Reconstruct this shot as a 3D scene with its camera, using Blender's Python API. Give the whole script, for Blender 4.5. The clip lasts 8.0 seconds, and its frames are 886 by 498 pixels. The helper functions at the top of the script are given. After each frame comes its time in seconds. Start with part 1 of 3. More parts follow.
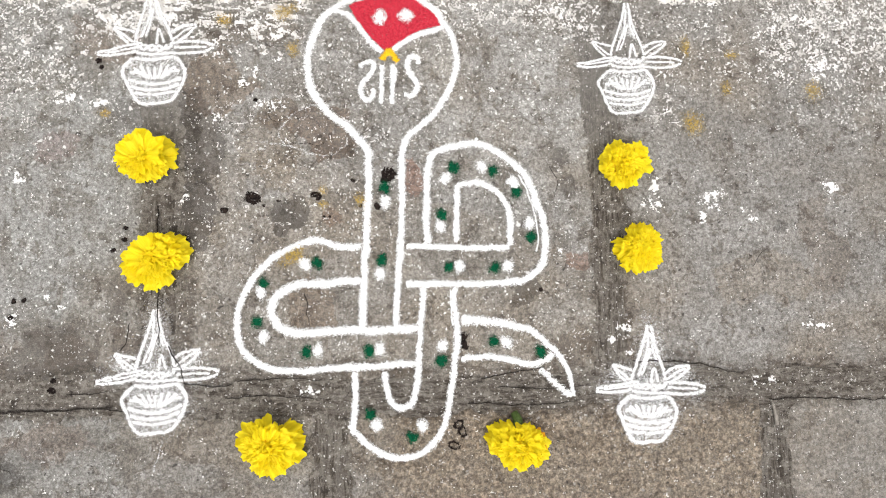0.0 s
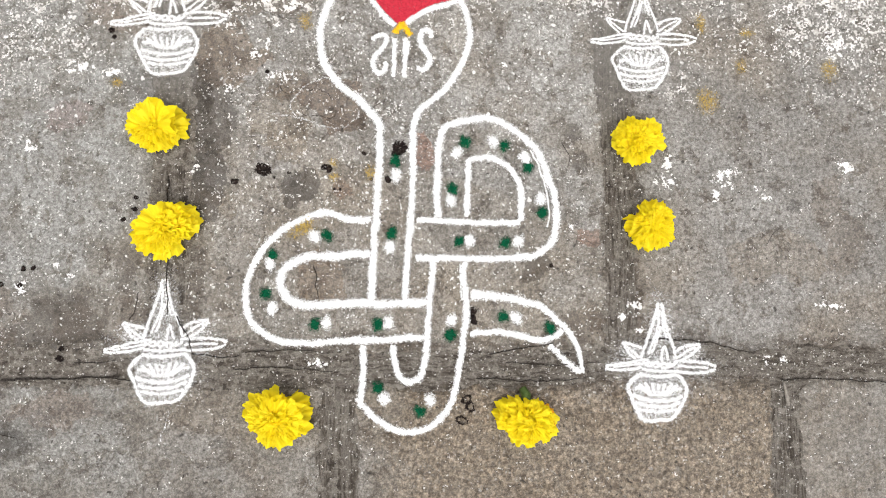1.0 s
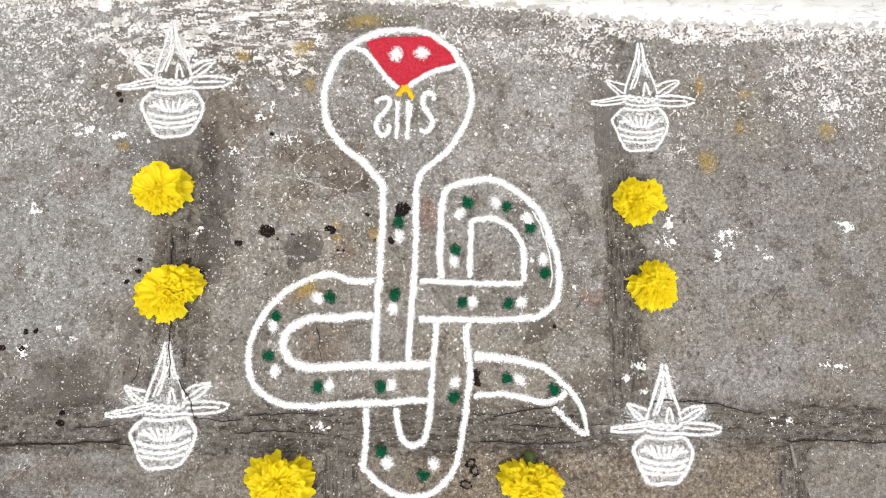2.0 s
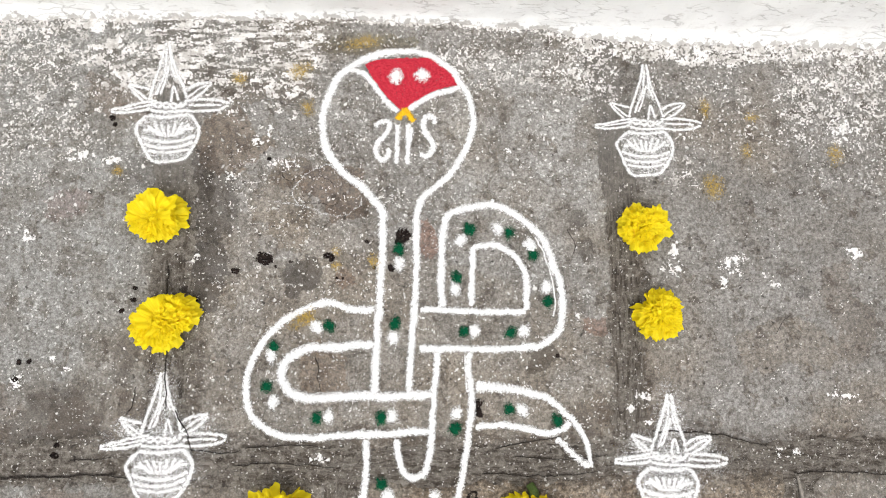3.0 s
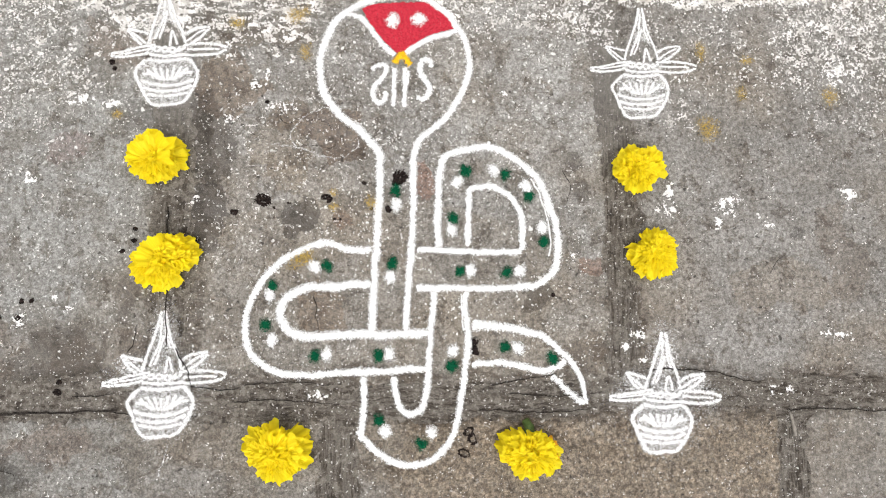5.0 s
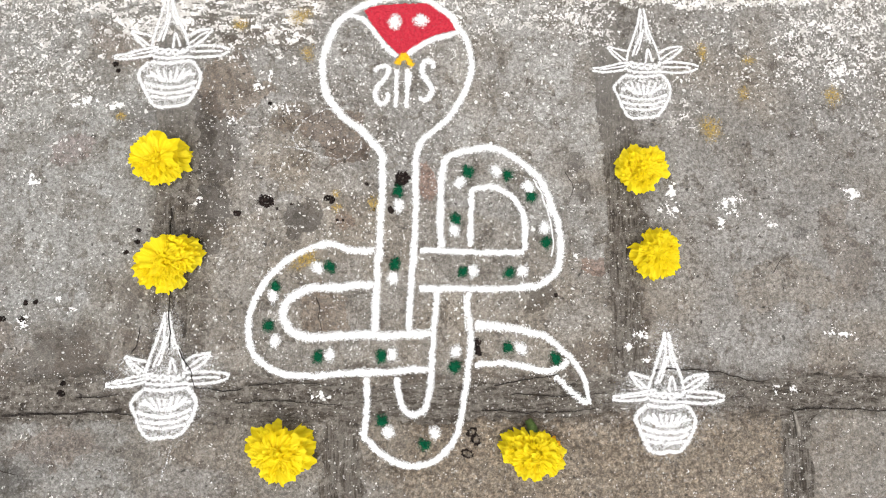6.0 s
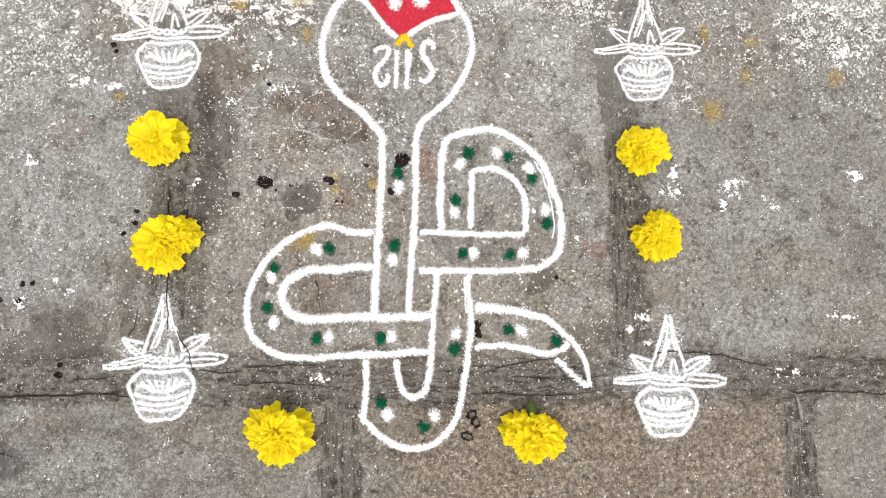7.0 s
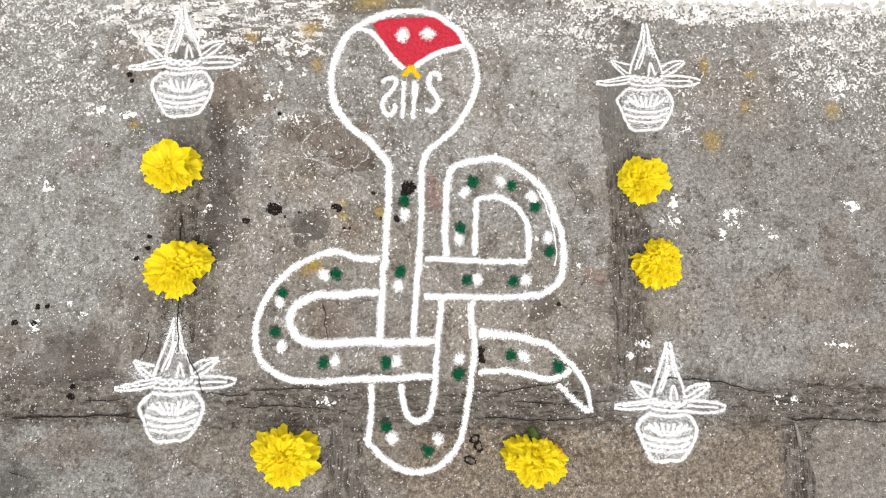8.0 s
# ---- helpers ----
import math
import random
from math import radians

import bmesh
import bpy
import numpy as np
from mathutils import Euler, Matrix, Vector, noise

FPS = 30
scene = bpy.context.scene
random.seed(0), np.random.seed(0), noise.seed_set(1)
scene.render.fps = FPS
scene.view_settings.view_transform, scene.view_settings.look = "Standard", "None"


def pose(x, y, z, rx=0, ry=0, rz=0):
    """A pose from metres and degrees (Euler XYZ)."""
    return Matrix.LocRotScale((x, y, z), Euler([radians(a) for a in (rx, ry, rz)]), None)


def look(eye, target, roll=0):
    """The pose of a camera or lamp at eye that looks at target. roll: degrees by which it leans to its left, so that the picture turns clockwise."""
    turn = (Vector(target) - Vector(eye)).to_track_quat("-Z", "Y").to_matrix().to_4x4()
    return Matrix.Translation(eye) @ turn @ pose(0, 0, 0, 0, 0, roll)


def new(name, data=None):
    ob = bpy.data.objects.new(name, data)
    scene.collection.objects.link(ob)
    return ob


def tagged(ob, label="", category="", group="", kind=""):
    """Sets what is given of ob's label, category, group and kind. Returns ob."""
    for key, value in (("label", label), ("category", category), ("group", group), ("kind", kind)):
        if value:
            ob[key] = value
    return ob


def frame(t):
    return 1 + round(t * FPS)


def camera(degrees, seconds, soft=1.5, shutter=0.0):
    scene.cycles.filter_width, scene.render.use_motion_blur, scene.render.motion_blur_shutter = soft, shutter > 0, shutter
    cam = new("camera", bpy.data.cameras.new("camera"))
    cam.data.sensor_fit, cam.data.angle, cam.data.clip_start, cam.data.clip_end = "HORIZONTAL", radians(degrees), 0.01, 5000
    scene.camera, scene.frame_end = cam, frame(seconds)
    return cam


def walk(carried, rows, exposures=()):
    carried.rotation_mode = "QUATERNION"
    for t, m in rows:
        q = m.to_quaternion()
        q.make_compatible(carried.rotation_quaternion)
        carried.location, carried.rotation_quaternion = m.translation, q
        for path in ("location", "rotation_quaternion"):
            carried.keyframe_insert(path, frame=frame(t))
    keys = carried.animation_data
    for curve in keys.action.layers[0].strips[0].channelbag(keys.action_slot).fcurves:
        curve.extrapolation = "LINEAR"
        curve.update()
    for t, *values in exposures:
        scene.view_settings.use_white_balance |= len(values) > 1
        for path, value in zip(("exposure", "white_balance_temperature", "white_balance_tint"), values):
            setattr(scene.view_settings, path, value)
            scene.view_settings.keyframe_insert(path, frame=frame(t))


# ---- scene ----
cam = camera(68.3, 8.0, 1.15)
PATH = [
    (0, (-0.009, -0.03, 0.68), (0.035, 0.146, -1.312), 13.6),
    (0.2, (-0.0132, -0.0475, 0.6705), (0.0259, 0.139, -1.3204), 11.47),
    (0.5, (-0.015, -0.057, 0.673), (0.023, 0.116, -1.319), 12.0),
    (0.7, (-0.0167, -0.0601, 0.6796), (0.0266, 0.1126, -1.3124), 13.95),
    (1, (-0.014, -0.057, 0.674), (0.014, 0.121, -1.317), 9.4),
    (1.2, (-0.0166, -0.0546, 0.6734), (0.012, 0.1466, -1.3163), 8.64),
    (1.5, (-0.017, -0.045, 0.677), (0.013, 0.194, -1.309), 7.7),
    (1.8, (-0.0133, -0.0357, 0.6796), (0.008, 0.2374, -1.3015), 4.88),
    (2, (-0.018, -0.024, 0.679), (0.011, 0.242, -1.303), 6.5),
    (2.2, (-0.02, -0.001, 0.681), (0.016, 0.228, -1.305), 9.3),
    (3.3, (-0.02, 0.012, 0.668), (0.007, 0.265, -1.316), 6.2),
    (3.5, (-0.019, 0.006, 0.668), (0.003, 0.255, -1.316), 5.1),
    (3.7, (-0.0167, -0.0026, 0.6693), (-0.001, 0.2448, -1.3153), 3.75),
    (4, (-0.014, -0.015, 0.67), (0.0, 0.226, -1.316), 3.5),
    (4.2, (-0.012, -0.0256, 0.6703), (0.002, 0.2198, -1.3146), 3.46),
    (4.5, (-0.011, -0.038, 0.67), (0.004, 0.202, -1.316), 3.7),
    (4.7, (-0.013, -0.039, 0.671), (0.011, 0.186, -1.317), 6.2),
    (5.8, (-0.013, -0.055, 0.669), (0.0, 0.181, -1.317), 3.4),
    (6, (-0.013, -0.045, 0.671), (0.001, 0.191, -1.315), 3.4),
    (6.2, (-0.0137, -0.0386, 0.6721), (-0.0008, 0.2018, -1.3133), 3.11),
    (6.5, (-0.011, -0.036, 0.673), (0.002, 0.203, -1.313), 3.1),
    (6.8, (-0.0133, -0.0524, 0.6647), (-0.0012, 0.1839, -1.3212), 2.95),
    (7, (-0.013, -0.063, 0.664), (0.001, 0.173, -1.322), 3.5),
    (7.2, (-0.0113, -0.0729, 0.6631), (0.0029, 0.172, -1.3218), 3.42),
    (7.5, (-0.015, -0.073, 0.665), (-0.006, 0.177, -1.319), 2.4),
    (7.8, (-0.0132, -0.0614, 0.6743), (-0.0156, 0.2163, -1.3063), 0.02),
    (8, (-0.013, -0.05, 0.681), (-0.014, 0.223, -1.301), 0.3),
]
STOPS = [(0, 0.30), (0.5, 0.32), (1.5, 0.26), (2.0, 0.18), (2.2, 0.16), (3.3, 0.15), (3.5, 0.15), (4.5, 0.20), (6, 0.28), (7, 0.30), (7.5, 0.31), (8, 0.23)]
walk(cam, [(t, look(eye, target, roll)) for t, eye, target, roll in PATH], STOPS)

# ---------------------------------------------------------------- world and light
world = bpy.data.worlds.new("overcast_sky")
scene.world = world
world.use_nodes = True
wn = world.node_tree
sky = wn.nodes.new("ShaderNodeTexSky")
sky.sky_type, sky.sun_disc = "NISHITA", False
sky.sun_elevation, sky.sun_rotation = radians(62), radians(160)
sky.dust_density, sky.air_density = 4.0, 1.0
soften = wn.nodes.new("ShaderNodeHueSaturation")
soften.inputs["Saturation"].default_value = 0.22
wn.links.new(sky.outputs[0], soften.inputs["Color"])
wn.links.new(soften.outputs[0], wn.nodes["Background"].inputs[0])
wn.nodes["Background"].inputs[1].default_value = 0.15

sun_data = bpy.data.lights.new("sun", "SUN")
sun_data.energy, sun_data.angle, sun_data.color = 1.2, radians(35), (0.972, 0.985, 0.955)
sun = new("sun", sun_data)
sun.matrix_world = look((-0.35, -1.0, 2.4), (0, 0, 0))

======

TASK INSTRUCTIONS:
The listing above needs to be output again exactly. Don't include the pictures.

WRITTEN RESPONSE:
Reconstruct this shot as a 3D scene with its camera, using Blender's Python API. Give the whole script, for Blender 4.5. The clip lasts 8.0 seconds, and its frames are 886 by 498 pixels. The helper functions at the top of the script are given. After each frame comes its time in seconds. Start with part 1 of 3. More parts follow.
0.0 s
1.0 s
2.0 s
3.0 s
5.0 s
6.0 s
7.0 s
8.0 s
# ---- helpers ----
import math
import random
from math import radians

import bmesh
import bpy
import numpy as np
from mathutils import Euler, Matrix, Vector, noise

FPS = 30
scene = bpy.context.scene
random.seed(0), np.random.seed(0), noise.seed_set(1)
scene.render.fps = FPS
scene.view_settings.view_transform, scene.view_settings.look = "Standard", "None"


def pose(x, y, z, rx=0, ry=0, rz=0):
    """A pose from metres and degrees (Euler XYZ)."""
    return Matrix.LocRotScale((x, y, z), Euler([radians(a) for a in (rx, ry, rz)]), None)


def look(eye, target, roll=0):
    """The pose of a camera or lamp at eye that looks at target. roll: degrees by which it leans to its left, so that the picture turns clockwise."""
    turn = (Vector(target) - Vector(eye)).to_track_quat("-Z", "Y").to_matrix().to_4x4()
    return Matrix.Translation(eye) @ turn @ pose(0, 0, 0, 0, 0, roll)


def new(name, data=None):
    ob = bpy.data.objects.new(name, data)
    scene.collection.objects.link(ob)
    return ob


def tagged(ob, label="", category="", group="", kind=""):
    """Sets what is given of ob's label, category, group and kind. Returns ob."""
    for key, value in (("label", label), ("category", category), ("group", group), ("kind", kind)):
        if value:
            ob[key] = value
    return ob


def frame(t):
    return 1 + round(t * FPS)


def camera(degrees, seconds, soft=1.5, shutter=0.0):
    scene.cycles.filter_width, scene.render.use_motion_blur, scene.render.motion_blur_shutter = soft, shutter > 0, shutter
    cam = new("camera", bpy.data.cameras.new("camera"))
    cam.data.sensor_fit, cam.data.angle, cam.data.clip_start, cam.data.clip_end = "HORIZONTAL", radians(degrees), 0.01, 5000
    scene.camera, scene.frame_end = cam, frame(seconds)
    return cam


def walk(carried, rows, exposures=()):
    carried.rotation_mode = "QUATERNION"
    for t, m in rows:
        q = m.to_quaternion()
        q.make_compatible(carried.rotation_quaternion)
        carried.location, carried.rotation_quaternion = m.translation, q
        for path in ("location", "rotation_quaternion"):
            carried.keyframe_insert(path, frame=frame(t))
    keys = carried.animation_data
    for curve in keys.action.layers[0].strips[0].channelbag(keys.action_slot).fcurves:
        curve.extrapolation = "LINEAR"
        curve.update()
    for t, *values in exposures:
        scene.view_settings.use_white_balance |= len(values) > 1
        for path, value in zip(("exposure", "white_balance_temperature", "white_balance_tint"), values):
            setattr(scene.view_settings, path, value)
            scene.view_settings.keyframe_insert(path, frame=frame(t))


# ---- scene ----
cam = camera(68.3, 8.0, 1.15)
PATH = [
    (0, (-0.009, -0.03, 0.68), (0.035, 0.146, -1.312), 13.6),
    (0.2, (-0.0132, -0.0475, 0.6705), (0.0259, 0.139, -1.3204), 11.47),
    (0.5, (-0.015, -0.057, 0.673), (0.023, 0.116, -1.319), 12.0),
    (0.7, (-0.0167, -0.0601, 0.6796), (0.0266, 0.1126, -1.3124), 13.95),
    (1, (-0.014, -0.057, 0.674), (0.014, 0.121, -1.317), 9.4),
    (1.2, (-0.0166, -0.0546, 0.6734), (0.012, 0.1466, -1.3163), 8.64),
    (1.5, (-0.017, -0.045, 0.677), (0.013, 0.194, -1.309), 7.7),
    (1.8, (-0.0133, -0.0357, 0.6796), (0.008, 0.2374, -1.3015), 4.88),
    (2, (-0.018, -0.024, 0.679), (0.011, 0.242, -1.303), 6.5),
    (2.2, (-0.02, -0.001, 0.681), (0.016, 0.228, -1.305), 9.3),
    (3.3, (-0.02, 0.012, 0.668), (0.007, 0.265, -1.316), 6.2),
    (3.5, (-0.019, 0.006, 0.668), (0.003, 0.255, -1.316), 5.1),
    (3.7, (-0.0167, -0.0026, 0.6693), (-0.001, 0.2448, -1.3153), 3.75),
    (4, (-0.014, -0.015, 0.67), (0.0, 0.226, -1.316), 3.5),
    (4.2, (-0.012, -0.0256, 0.6703), (0.002, 0.2198, -1.3146), 3.46),
    (4.5, (-0.011, -0.038, 0.67), (0.004, 0.202, -1.316), 3.7),
    (4.7, (-0.013, -0.039, 0.671), (0.011, 0.186, -1.317), 6.2),
    (5.8, (-0.013, -0.055, 0.669), (0.0, 0.181, -1.317), 3.4),
    (6, (-0.013, -0.045, 0.671), (0.001, 0.191, -1.315), 3.4),
    (6.2, (-0.0137, -0.0386, 0.6721), (-0.0008, 0.2018, -1.3133), 3.11),
    (6.5, (-0.011, -0.036, 0.673), (0.002, 0.203, -1.313), 3.1),
    (6.8, (-0.0133, -0.0524, 0.6647), (-0.0012, 0.1839, -1.3212), 2.95),
    (7, (-0.013, -0.063, 0.664), (0.001, 0.173, -1.322), 3.5),
    (7.2, (-0.0113, -0.0729, 0.6631), (0.0029, 0.172, -1.3218), 3.42),
    (7.5, (-0.015, -0.073, 0.665), (-0.006, 0.177, -1.319), 2.4),
    (7.8, (-0.0132, -0.0614, 0.6743), (-0.0156, 0.2163, -1.3063), 0.02),
    (8, (-0.013, -0.05, 0.681), (-0.014, 0.223, -1.301), 0.3),
]
STOPS = [(0, 0.30), (0.5, 0.32), (1.5, 0.26), (2.0, 0.18), (2.2, 0.16), (3.3, 0.15), (3.5, 0.15), (4.5, 0.20), (6, 0.28), (7, 0.30), (7.5, 0.31), (8, 0.23)]
walk(cam, [(t, look(eye, target, roll)) for t, eye, target, roll in PATH], STOPS)

# ---------------------------------------------------------------- world and light
world = bpy.data.worlds.new("overcast_sky")
scene.world = world
world.use_nodes = True
wn = world.node_tree
sky = wn.nodes.new("ShaderNodeTexSky")
sky.sky_type, sky.sun_disc = "NISHITA", False
sky.sun_elevation, sky.sun_rotation = radians(62), radians(160)
sky.dust_density, sky.air_density = 4.0, 1.0
soften = wn.nodes.new("ShaderNodeHueSaturation")
soften.inputs["Saturation"].default_value = 0.22
wn.links.new(sky.outputs[0], soften.inputs["Color"])
wn.links.new(soften.outputs[0], wn.nodes["Background"].inputs[0])
wn.nodes["Background"].inputs[1].default_value = 0.15

sun_data = bpy.data.lights.new("sun", "SUN")
sun_data.energy, sun_data.angle, sun_data.color = 1.2, radians(35), (0.972, 0.985, 0.955)
sun = new("sun", sun_data)
sun.matrix_world = look((-0.35, -1.0, 2.4), (0, 0, 0))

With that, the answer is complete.